As I mentioned, the Bill was carried over, having gone through Second Reading and Committee in another place in the previous Session, and it had its Third Reading this Session. That indicates, certainly to me, that time is not of the essence. As the noble Baroness made clear, it was first introduced as a draft Bill and has been subject to very extensive scrutiny and consultation with all and sundry—every possible stakeholder, as the Government like to say. Therefore, it is unfortunate that the Government conducted a truncated Report stage in another place and introduced many amendments without any discussion whatever. In the Commons on 4 December, as reported in Hansard at cols. 113-34, some 21 government amendments were introduced and agreed to without any debate or explanation. I should warn the noble Baroness that we will be minded to table an extensive number of “leave out” amendments in relation to those government changes, purely to give the noble Baroness an opportunity to explain in greater detail the intentions behind their introduction. They might easily have been explained if there had been a second day of Report. I make that point purely so that the noble Baroness knows that those amendments that seek to delete the Government’s amendments will of necessity be what might be referred to as probing amendments. We want to know exactly what the Government intended by their amendments.

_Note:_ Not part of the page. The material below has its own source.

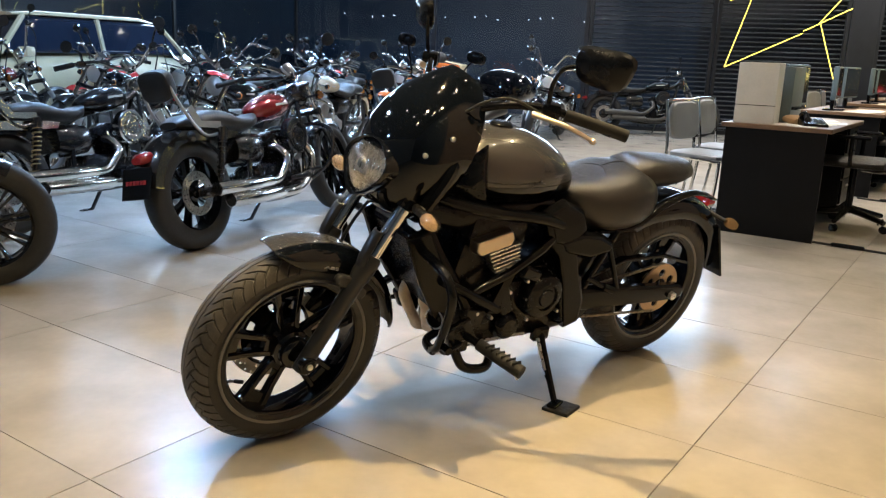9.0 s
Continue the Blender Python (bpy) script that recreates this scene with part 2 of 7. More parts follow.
def glow(name, col, strength):
    m = bpy.data.materials.new(name)
    m.use_nodes = True
    p = m.node_tree.nodes["Principled BSDF"]
    p.inputs["Base Color"].default_value = (*col, 1)
    p.inputs["Emission Color"].default_value, p.inputs["Emission Strength"].default_value = (*col, 1), strength
    return m


def glass(name, col, rough=0.02, ior=1.45):
    m = bpy.data.materials.new(name)
    m.use_nodes = True
    p = m.node_tree.nodes["Principled BSDF"]
    p.inputs["Base Color"].default_value, p.inputs["Roughness"].default_value = (*col, 1), rough
    p.inputs["Transmission Weight"].default_value, p.inputs["IOR"].default_value = 1.0, ior
    return m


RUBBER = material("tyre_rubber", (0.042, 0.0385, 0.0345), 0.48, var=0.35, scale=16, bump=0.10, bscale=600, dust=0.34, dustcol=(0.15, 0.135, 0.115), specks=0.07, spec=0.26)
dusty = RUBBER.node_tree.nodes["Principled BSDF"]
dusty.inputs["Sheen Weight"].default_value, dusty.inputs["Sheen Roughness"].default_value = 0.11, 0.45
SIDEWALL = material("sidewall_rubber", (0.019, 0.0185, 0.018), 0.42, var=0.25, bump=0.06, bscale=500, spec=0.38)
GRIP = material("grip_rubber", (0.012, 0.012, 0.012), 0.6, bump=0.2, bscale=500, spec=0.25)
GLOSS = material("gloss_black_paint", (0.0022, 0.0032, 0.0055), 0.05, var=0.2, spec=0.42, rvar=0.05)
WHEELBLACK = material("wheel_black_enamel", (0.0022, 0.0026, 0.0036), 0.06, var=0.2, spec=0.43, rvar=0.2)
FORKBLACK = material("satin_fork_paint", (0.013, 0.0135, 0.015), 0.3, var=0.05, bump=0.05, bscale=900, spec=0.42, rvar=0.03)
SATIN = material("satin_black_metal", (0.003, 0.0034, 0.0044), 0.16, var=0.25, bump=0.04, bscale=700, spec=0.18)
STRIPE = material("grey_wheel_stripe", (0.135, 0.132, 0.128), 0.4, var=0.15)
GREY = material("graphite_grey_paint", (0.048, 0.048, 0.052), 0.25, metal=0.3, var=0.05, scale=3, coat=0.6, rvar=0.02)
CASE = material("engine_black_casting", (0.0055, 0.006, 0.0075), 0.24, var=0.25, bump=0.14, bscale=420, spec=0.22)
PLASTIC = material("black_plastic", (0.0045, 0.005, 0.0065), 0.2, var=0.3, bump=0.06, bscale=600, spec=0.2)
CHROME = material("chrome", (0.75, 0.74, 0.72), 0.13, metal=1.0, var=0.05)
STEEL = material("brushed_steel", (0.55, 0.54, 0.52), 0.3, metal=1.0, var=0.15, bump=0.06, bscale=900)
DISCSTEEL = material("brake_disc_steel", (0.60, 0.54, 0.45), 0.3, metal=1.0, var=0.05, scale=50, bump=0.06, bscale=1200, rvar=0.04)
BRONZE = material("bronze_cover", (0.42, 0.29, 0.17), 0.38, metal=0.9, var=0.12)
HEADERPIPE = material("tan_exhaust_header", (0.50, 0.38, 0.25), 0.42, metal=0.6, var=0.25, scale=14)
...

I understand from the usual channels that an agreement has been made to allocate a reasonable number of days—four, I believe—for Committee stage, and the suggestion is that it will be taken in Grand Committee. We need answers from the Government and the opportunity to explore exactly what they are trying to do. We also wish to explore a number of other issues, which I will touch on in my relatively brief remarks—they will be added to at the end of the debate by my noble friend Lord Hunt.

The issue involves deaths in custody, which, the Minister will be aware, was a concern of my honourable friends in another place. Is it right that, for example, the Prison Service, the police or, for that matter, any other provider of lawful custody—whether they be young offender institutions, those responsible for children in care, local authority secure units or secure mental health units—should be exempt from a corporate manslaughter charge for a death that could be attributable to their actions? We will table amendments on that and look forward to hearing what the Government have to say.